DOJ Settlement Clears Path for American Airlines/U.S. Airways Merger
On Nov. 27, 2013, U.S. Bankruptcy Judge Sean H. Lane, overseeing the bankruptcy of AMR Corporation, American Airlines’ parent company, approved a settlement that resolved regulatory objections and paved the way for the merger between AMR and U.S. Airways. The settlement is between the two airlines and the Department of Justice, as well as Arizona, Florida, Michigan, Tennessee, Pennsylvania, Virginia and the District of Columbia, all of which had submitted challenges to the merger. Under the terms of the settlement, the airlines agreed to divest 52 slot pairs at Washington Reagan National Airport (DCA) and 17 slot pairs at New York LaGuardia Airport (LGA) along with other concessions at those airports, and to divest two gates and related support facilities at Boston Logan International Airport, Chicago O’Hare International Airport, Dallas Love Field, Los Angeles International Airport and Miami International Airport.
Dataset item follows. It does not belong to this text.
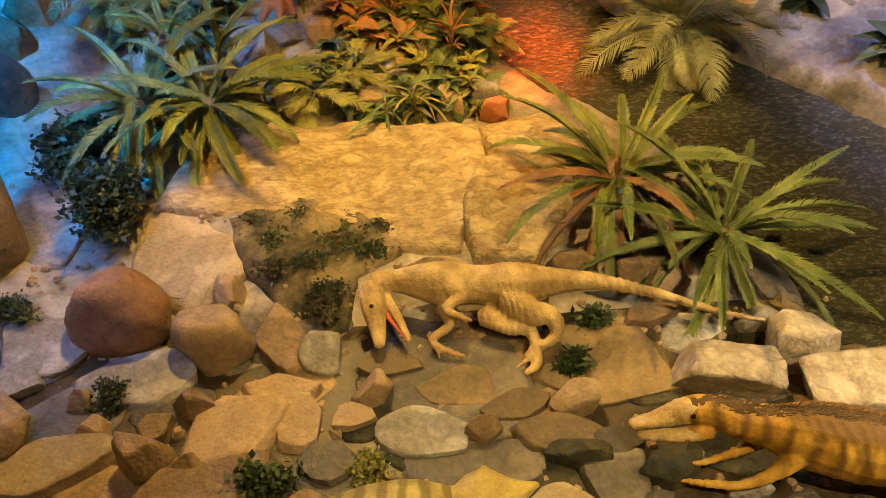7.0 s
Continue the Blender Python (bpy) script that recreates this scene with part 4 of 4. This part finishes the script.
for i, (x, y) in enumerate(((3.9, 10.6), (4.6, 10.2), (5.3, 10.4), (3.6, 11.2), (2.9, 12.2), (5.9, 11.2), (3.2, 18.0), (3.7, 17.6), (3.0, 17.3), (4.2, 17.9), (2.5, 18.4), (3.9, 18.5))):
    leafy("broadleaf_plant", x, y, height(x, y), BROAD_OLIVE if i > 5 else BROAD_DEEP, 18, 0, 75, "leafy plant growing beside rocks", scale=1.6 if i > 5 else 1.2, seed=i, tall=0.25)

for i, (x, y, z) in enumerate(((3.24, 18.53, 0.30), (3.75, 18.75, 0.31), (4.14, 18.30, 0.30), (3.28, 17.37, 0.37), (3.72, 17.10, 0.39), (2.98, 17.51, 0.28), (4.18, 17.39, 0.31))):
    leafy("planter_plant", x, y, z - 0.3, BROAD_OLIVE if i % 2 else BROAD, 44, -10, 75, "bright leafy plant in the rock planter", scale=1.5, seed=i, tall=0.6)

# ---- tree trunks, log ----
def trunk(name, line, material, label, sides=22, category="tree"):
    line = [(*line[0][:2], line[0][2] - 0.3, *line[0][3:])] + line
    bm = bmesh.new()
    loft(bm, line, sides, 8, False)
    bm.normal_update()
    for v in bm.verts:
        v.co += v.normal * (0.05 * noise.noise(Vector((v.co.x * 3, v.co.y * 3, v.co.z * 0.8))) + 0.02 * noise.noise(v.co * 9)) * min(1, line[0][3] * 3)
    o = Vector(line[0][:3])
    bmesh.ops.translate(bm, verts=bm.verts, vec=-o)
    root = base(name, *o, label, category)
    part("trunk", bm, material, root)
    return root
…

On Dec. 4, customers who also had attempted to block the merger filed a motion with the bankruptcy judge requesting a stay of his order consummating the merger while the customers appealed the decision to the district court. The customers argued that the merger was anticompetitive because, among other things, it would result in a reduction of capacity, availability and service. The request for a stay was immediately denied, and on Dec. 5, U.S. District Judge Loretta A. Preska rejected the appeal and confirmed Judge Lane’s decision to approve the settlement and allow the merger to proceed. The merger between the two airlines became official on Monday, Dec. 9, 2013, making it the world’s largest airline.
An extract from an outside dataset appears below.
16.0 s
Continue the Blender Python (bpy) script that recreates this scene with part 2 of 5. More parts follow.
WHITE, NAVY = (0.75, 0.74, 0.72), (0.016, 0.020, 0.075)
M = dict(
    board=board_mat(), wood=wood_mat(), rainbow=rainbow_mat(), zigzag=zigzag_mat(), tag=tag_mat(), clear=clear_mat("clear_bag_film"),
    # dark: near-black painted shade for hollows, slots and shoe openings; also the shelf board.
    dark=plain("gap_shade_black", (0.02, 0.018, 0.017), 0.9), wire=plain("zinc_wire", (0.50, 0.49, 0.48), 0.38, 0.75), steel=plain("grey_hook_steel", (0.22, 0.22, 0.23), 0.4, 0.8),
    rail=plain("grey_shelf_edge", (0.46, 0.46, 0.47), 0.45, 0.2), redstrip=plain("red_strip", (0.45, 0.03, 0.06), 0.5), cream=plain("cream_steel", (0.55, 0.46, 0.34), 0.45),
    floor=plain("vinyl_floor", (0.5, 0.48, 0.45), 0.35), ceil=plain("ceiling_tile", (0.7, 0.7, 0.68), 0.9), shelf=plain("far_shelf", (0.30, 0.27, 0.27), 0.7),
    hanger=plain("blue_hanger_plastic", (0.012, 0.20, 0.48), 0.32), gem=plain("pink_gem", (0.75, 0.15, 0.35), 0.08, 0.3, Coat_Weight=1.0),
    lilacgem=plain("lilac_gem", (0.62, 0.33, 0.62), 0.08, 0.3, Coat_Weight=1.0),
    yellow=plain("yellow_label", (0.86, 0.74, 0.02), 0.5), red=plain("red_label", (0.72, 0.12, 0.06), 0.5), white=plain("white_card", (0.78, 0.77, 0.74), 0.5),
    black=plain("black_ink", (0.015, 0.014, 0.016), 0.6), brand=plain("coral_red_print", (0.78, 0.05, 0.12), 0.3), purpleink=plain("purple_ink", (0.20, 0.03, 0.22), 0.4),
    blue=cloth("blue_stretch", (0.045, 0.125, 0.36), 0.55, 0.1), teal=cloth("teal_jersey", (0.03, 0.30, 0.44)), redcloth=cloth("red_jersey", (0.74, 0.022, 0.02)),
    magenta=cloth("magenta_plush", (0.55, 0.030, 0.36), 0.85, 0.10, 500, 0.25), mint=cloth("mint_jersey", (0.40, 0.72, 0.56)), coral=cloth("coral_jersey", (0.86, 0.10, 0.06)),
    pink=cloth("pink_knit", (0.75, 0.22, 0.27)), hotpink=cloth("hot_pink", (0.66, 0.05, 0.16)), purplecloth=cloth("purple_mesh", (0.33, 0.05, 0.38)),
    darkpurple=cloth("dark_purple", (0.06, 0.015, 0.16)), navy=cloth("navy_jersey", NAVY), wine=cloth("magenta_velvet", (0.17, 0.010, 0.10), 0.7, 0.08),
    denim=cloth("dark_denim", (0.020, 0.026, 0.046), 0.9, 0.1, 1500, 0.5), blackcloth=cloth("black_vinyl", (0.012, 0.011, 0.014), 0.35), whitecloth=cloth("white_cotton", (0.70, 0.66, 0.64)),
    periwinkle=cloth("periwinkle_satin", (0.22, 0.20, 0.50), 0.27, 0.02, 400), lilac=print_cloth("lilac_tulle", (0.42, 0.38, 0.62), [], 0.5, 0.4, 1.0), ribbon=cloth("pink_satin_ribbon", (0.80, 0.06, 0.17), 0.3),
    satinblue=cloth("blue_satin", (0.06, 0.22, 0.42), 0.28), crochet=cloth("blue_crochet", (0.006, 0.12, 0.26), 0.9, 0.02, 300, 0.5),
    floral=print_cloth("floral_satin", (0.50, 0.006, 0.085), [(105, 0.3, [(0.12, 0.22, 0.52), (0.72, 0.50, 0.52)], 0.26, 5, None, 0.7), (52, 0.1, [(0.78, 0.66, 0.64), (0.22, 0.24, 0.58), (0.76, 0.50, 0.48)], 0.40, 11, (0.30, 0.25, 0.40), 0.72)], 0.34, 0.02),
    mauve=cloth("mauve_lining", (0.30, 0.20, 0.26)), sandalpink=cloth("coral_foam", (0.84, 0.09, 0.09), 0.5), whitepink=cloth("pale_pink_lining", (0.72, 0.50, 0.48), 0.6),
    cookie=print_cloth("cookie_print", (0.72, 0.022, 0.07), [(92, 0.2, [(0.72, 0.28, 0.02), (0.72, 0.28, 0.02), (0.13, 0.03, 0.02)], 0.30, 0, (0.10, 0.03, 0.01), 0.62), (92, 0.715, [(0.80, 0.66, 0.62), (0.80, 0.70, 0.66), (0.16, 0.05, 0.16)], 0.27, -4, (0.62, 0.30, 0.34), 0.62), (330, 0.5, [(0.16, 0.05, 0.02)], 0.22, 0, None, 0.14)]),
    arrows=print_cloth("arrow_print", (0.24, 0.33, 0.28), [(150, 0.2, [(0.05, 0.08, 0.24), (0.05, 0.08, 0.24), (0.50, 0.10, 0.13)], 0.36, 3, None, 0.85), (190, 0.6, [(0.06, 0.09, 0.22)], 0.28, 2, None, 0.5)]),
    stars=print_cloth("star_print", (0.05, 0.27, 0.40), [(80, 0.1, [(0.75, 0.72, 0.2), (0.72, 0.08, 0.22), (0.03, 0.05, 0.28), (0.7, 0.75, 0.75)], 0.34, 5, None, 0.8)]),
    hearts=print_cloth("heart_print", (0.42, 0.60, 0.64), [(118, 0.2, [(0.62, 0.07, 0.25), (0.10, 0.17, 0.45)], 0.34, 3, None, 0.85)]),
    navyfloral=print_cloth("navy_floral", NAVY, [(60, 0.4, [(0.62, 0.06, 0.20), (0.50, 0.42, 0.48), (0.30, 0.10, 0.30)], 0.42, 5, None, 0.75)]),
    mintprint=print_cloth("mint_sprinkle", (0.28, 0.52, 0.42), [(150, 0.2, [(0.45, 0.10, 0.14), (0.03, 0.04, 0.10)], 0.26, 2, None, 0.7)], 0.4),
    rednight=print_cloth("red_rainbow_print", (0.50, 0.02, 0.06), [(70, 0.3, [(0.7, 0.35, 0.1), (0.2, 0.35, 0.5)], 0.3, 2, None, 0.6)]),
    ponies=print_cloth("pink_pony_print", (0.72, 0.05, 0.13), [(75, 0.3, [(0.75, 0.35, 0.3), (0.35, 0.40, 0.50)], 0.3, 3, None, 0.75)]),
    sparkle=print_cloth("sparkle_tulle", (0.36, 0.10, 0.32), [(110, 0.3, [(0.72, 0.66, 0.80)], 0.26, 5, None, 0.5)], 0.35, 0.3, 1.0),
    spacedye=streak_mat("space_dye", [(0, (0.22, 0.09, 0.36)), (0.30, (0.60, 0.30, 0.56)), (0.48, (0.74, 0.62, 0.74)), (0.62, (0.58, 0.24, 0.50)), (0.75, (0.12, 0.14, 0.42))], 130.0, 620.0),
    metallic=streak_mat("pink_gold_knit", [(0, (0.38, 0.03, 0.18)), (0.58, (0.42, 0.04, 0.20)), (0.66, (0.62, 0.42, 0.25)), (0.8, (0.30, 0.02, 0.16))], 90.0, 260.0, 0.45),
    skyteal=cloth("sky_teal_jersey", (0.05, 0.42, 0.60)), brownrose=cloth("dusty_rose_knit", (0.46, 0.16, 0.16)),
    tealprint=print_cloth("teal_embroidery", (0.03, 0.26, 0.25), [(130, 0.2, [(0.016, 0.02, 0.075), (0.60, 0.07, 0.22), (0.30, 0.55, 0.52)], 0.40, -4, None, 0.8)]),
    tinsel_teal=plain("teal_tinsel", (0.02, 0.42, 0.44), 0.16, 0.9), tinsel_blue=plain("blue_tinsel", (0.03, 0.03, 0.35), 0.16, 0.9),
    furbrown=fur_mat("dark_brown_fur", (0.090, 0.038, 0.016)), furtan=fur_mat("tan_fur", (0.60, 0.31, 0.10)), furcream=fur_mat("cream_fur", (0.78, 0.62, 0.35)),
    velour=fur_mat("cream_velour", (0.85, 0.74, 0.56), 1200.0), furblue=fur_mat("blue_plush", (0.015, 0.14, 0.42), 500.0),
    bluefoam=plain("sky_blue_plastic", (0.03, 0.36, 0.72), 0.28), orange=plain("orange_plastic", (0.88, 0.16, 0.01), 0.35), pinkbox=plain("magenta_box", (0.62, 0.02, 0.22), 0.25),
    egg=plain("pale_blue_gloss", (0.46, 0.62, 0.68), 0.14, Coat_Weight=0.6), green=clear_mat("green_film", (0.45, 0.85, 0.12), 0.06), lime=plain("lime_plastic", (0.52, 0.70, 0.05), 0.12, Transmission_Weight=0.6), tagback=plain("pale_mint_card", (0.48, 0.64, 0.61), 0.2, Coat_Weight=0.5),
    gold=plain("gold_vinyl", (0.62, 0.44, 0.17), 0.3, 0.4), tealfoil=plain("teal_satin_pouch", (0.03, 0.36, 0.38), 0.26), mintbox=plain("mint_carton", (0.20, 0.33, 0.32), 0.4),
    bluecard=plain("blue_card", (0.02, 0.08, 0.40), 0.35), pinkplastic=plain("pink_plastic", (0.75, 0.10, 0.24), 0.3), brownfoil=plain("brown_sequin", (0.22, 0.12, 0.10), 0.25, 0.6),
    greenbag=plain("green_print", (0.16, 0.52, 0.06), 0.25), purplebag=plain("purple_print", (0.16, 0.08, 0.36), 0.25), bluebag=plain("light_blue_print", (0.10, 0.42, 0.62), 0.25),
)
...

Apple Avoids App Monopoly Suit
On Dec. 2, 2013, U.S. District Judge Yvonne Gonzalez Rogers of the Northern District of California tossed a monopolization suit against Apple Inc. that accused it of attempting to corner the market on iPhone apps. The plaintiffs complained about Apple’s practice of requiring app developers to pay Apple a 30 percent commission on their app sales, which they claimed unfairly drove up the prices of apps and reduced competition. Judge Rogers found, however, that while plaintiffs may have attempted to frame the issue as if the consumer was paying a 30 percent fee directly to Apple, with Apple taking 30 percent off the top and remitting the remaining 70 percent to the developer, in reality Apple had already charged the 30 percent fee to the developer, which the developer passed through to the consumer.
In reaching its decision to dismiss the case, the court was guided by Illinois Brick Co. v. Illinois and In re ATM Fee Antitrust Litig., which teach that, in order to qualify as a direct purchaser who can meet the “injury” requirements of § 4 of the Clayton Act, a plaintiff must show that they paid the set price for the product. Because the iPhone consumers did not pay the set price, but rather an ultimate price that they allege was 30 percent higher than it would have been in the absence of Apple’s commission, the court held that the “alleged conduct does not equate to price fixing.” And, because the fee was borne by the developers who must pay the fee out of their proceeds, not by the consumers, the consumers could not be direct purchasers and, thus, lacked antitrust standing.
Brent Snyder Appointed as New DOJ Criminal Enforcement Deputy Assistant Attorney General
On Nov. 23, 2013, the Department of Justice Antitrust Division announced that it had named Brent Snyder as the new deputy assistant attorney general for criminal enforcement, replacing Scott Hammond, who left the department in October. Snyder has been a criminal trial attorney for the DOJ since 2003, where his most notable matters have included investigations into the LCD industry and the cabotage shipping industry, including acting as the lead prosecutor in U.S. v. Frank Peake. As previously reported, on Friday, Dec. 6, Snyder’s team obtained the longest-ever prison sentence for an antitrust violation when Judge Daniel R. Dominguez sentenced Peake, the former president of Sea Star Line LLC, to five years in prison. Snyder had pushed for an 87-month sentence for Peake, arguing that “[perhaps] it will get the attention of companies and executives around the world.”